University of Texas at Dallas researchers have developed smartphone apps that solve the biggest problems for people with hearing disabilities: filtering out background noise and improving speech perception.

One of the most recent apps, detailed in a study published online July 27 in The Journal of the Acoustical Society of America, uses artificial intelligence to remove extraneous babble, street background noise, and other sounds via smartphones earbuds as well as devices using wired or wireless connection. The article is one of 67 studies that researchers have presented about their work for people with hearing loss in academic journals and at conferences since 2014.

The latest work, funded by a five-year, $1.86 million grant from the National Institute on Deafness and other Communication Disorders of the National Institutes of Health (NIH), is part of an effort to develop an open-source research platform for speech processing and hearing improvement.

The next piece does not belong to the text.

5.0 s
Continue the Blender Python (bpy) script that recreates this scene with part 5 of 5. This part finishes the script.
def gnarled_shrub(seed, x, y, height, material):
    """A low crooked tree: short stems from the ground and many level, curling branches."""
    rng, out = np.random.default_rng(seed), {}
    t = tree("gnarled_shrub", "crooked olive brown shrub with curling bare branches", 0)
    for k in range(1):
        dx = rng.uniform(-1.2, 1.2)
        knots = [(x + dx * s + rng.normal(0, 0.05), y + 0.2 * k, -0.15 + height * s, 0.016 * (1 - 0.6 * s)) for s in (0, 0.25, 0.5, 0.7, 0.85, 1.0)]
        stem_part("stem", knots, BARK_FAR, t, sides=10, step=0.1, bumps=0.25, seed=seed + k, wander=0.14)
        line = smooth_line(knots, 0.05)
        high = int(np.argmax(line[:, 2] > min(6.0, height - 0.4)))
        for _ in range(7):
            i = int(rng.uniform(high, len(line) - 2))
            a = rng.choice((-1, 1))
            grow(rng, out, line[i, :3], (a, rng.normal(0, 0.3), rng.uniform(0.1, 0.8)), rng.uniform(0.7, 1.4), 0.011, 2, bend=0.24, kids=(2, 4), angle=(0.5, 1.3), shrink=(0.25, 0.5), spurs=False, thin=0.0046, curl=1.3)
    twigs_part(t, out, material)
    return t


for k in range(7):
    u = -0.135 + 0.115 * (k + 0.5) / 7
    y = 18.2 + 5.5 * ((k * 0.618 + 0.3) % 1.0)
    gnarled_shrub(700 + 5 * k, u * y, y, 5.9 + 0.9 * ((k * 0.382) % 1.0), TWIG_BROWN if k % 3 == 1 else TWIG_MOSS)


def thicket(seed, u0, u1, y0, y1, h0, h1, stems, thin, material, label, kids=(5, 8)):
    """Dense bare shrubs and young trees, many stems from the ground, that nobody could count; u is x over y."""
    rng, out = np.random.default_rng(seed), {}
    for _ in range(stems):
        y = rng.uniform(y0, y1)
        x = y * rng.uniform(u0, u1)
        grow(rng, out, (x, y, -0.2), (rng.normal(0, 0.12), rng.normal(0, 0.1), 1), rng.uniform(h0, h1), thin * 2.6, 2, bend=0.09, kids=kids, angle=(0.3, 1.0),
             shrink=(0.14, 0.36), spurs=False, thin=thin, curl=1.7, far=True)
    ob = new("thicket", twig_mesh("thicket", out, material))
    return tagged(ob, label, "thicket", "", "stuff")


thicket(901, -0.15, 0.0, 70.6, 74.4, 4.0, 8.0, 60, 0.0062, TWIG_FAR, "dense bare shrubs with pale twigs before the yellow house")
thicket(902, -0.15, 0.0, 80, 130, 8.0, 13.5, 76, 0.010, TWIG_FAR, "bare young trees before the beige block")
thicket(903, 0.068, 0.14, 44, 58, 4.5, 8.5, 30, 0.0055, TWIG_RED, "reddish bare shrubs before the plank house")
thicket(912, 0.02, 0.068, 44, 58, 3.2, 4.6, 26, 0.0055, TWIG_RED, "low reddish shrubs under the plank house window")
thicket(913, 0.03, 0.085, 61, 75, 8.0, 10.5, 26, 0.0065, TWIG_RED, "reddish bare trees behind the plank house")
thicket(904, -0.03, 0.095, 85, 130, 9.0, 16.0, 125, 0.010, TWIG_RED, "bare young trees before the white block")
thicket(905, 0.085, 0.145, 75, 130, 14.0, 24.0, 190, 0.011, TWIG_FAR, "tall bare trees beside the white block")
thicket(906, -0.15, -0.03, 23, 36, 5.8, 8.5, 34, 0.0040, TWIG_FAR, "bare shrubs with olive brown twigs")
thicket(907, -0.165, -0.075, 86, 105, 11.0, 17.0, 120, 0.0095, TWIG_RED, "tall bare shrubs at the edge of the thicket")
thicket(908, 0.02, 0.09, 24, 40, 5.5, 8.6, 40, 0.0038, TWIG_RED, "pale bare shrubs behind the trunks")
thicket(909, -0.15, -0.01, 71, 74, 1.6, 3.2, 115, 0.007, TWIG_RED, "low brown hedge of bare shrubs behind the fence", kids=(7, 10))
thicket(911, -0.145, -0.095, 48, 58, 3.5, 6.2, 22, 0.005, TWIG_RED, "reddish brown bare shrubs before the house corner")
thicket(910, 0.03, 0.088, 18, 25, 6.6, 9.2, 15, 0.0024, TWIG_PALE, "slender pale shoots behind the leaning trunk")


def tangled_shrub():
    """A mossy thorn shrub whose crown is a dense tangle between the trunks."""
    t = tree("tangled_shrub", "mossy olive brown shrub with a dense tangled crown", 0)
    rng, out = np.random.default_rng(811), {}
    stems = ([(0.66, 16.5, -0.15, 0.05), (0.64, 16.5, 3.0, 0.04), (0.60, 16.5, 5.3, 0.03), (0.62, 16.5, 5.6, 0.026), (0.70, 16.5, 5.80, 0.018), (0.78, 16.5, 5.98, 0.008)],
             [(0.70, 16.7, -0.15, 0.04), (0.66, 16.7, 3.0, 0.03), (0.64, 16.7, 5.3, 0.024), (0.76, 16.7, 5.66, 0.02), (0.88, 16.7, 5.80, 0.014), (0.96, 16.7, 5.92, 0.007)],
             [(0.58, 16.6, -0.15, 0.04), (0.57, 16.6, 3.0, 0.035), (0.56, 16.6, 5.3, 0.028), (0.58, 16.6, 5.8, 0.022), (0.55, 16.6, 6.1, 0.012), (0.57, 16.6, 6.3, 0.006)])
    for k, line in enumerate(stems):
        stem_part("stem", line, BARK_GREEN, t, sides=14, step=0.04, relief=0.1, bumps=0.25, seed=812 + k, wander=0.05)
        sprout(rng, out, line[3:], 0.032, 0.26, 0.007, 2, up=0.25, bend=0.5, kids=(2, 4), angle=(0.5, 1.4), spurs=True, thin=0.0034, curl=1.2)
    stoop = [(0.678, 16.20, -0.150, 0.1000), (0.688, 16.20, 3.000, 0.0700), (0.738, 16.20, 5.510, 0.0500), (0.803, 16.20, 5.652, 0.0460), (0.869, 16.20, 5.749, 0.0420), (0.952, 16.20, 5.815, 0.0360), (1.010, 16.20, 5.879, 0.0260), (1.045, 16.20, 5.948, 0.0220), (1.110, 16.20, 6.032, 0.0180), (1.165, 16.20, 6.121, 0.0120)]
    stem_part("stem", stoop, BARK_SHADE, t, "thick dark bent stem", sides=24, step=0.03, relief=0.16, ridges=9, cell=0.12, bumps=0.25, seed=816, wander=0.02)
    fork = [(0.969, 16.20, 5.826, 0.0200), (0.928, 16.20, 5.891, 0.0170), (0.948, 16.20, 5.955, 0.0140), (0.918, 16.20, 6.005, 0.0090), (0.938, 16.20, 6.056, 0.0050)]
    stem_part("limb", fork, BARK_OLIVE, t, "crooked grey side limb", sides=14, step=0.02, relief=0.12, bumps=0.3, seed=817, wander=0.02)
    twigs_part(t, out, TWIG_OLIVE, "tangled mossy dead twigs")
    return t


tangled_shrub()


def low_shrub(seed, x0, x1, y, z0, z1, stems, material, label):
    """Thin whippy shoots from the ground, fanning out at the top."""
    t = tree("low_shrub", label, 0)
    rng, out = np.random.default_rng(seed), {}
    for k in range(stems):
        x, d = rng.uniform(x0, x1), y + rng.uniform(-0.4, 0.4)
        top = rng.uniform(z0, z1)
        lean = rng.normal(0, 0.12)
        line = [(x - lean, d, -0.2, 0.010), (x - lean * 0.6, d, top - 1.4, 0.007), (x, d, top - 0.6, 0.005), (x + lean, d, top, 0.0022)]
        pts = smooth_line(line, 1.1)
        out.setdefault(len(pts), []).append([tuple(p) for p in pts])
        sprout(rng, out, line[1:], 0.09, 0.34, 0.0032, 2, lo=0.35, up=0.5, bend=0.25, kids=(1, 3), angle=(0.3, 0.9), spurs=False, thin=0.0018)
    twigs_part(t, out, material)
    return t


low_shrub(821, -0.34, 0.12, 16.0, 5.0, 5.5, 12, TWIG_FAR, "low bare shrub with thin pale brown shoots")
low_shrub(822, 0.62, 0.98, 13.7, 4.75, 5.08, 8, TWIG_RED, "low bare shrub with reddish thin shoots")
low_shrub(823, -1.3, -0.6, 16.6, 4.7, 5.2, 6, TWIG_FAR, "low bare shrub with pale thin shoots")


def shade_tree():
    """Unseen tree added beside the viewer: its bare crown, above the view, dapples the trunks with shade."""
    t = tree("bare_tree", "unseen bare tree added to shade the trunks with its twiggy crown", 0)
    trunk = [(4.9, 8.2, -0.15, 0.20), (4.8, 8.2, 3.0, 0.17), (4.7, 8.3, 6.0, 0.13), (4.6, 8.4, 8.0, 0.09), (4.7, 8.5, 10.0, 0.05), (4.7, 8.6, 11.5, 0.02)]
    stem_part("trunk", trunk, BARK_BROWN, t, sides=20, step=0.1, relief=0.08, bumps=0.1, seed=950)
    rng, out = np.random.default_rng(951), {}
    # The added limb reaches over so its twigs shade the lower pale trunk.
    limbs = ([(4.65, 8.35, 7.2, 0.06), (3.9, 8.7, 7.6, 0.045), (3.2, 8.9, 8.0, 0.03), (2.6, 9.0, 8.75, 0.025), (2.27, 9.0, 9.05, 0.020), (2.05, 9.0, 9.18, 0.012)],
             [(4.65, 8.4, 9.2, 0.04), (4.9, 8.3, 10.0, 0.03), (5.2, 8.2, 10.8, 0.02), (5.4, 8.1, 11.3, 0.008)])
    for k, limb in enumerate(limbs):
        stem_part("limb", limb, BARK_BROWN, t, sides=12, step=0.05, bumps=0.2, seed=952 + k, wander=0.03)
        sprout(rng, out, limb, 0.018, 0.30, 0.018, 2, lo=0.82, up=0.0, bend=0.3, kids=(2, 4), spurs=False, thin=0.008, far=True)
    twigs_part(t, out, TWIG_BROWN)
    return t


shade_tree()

The NIH also provided a two-year, $522,000 grant in 2015 to use smartphone technology to improve hearing devices.

Dr. Issa Panahi, professor of electrical and computer engineering in the Erik Jonsson School of Engineering and Computer Science and principal investigator of the projects, said the apps run in real-time. Hence, the signal is in sync with the speaker’s lip movements. The technology can locate and display speech source direction, suppress the background noise, and improve speech quality and perception.

“If you talk to me in a noisy environment, I can still recognize your words well, and the speech is not distorted when our smartphone-based apps are used,” Panahi said. “That is what a person with hearing loss needs.”

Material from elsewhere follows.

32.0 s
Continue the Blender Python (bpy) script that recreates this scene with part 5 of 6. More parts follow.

According to the World Health Organization, about 466 million people, including 34 million children, experience disabling hearing loss. About 15% of American adults report some trouble hearing, according to the NIH.

“In our research, we strive to develop affordable platforms and assistive tools that would help people with hearing disorders and improve their quality of life,” said Panahi.

Preliminary tests of the apps conducted at the UT Dallas Callier Center for Communication Disorders have shown hearing improvement with 22% benefit in people with impaired hearing and 29% benefit in people without hearing loss, said Dr. Linda Thibodeau, co-principal investigator on the project and professor of speech, language, and hearing in the School of Behavioral and Brain Sciences.

The researchers developed noise-filtering and speech-enhancement apps that use only the built-in microphones of a smartphone. The apps, which have been tested on Android and iOS-based smartphones, can also be used with a hearing-assist device.

The technology indicates where the noise is coming from, so users can change their orientation to get better sound quality.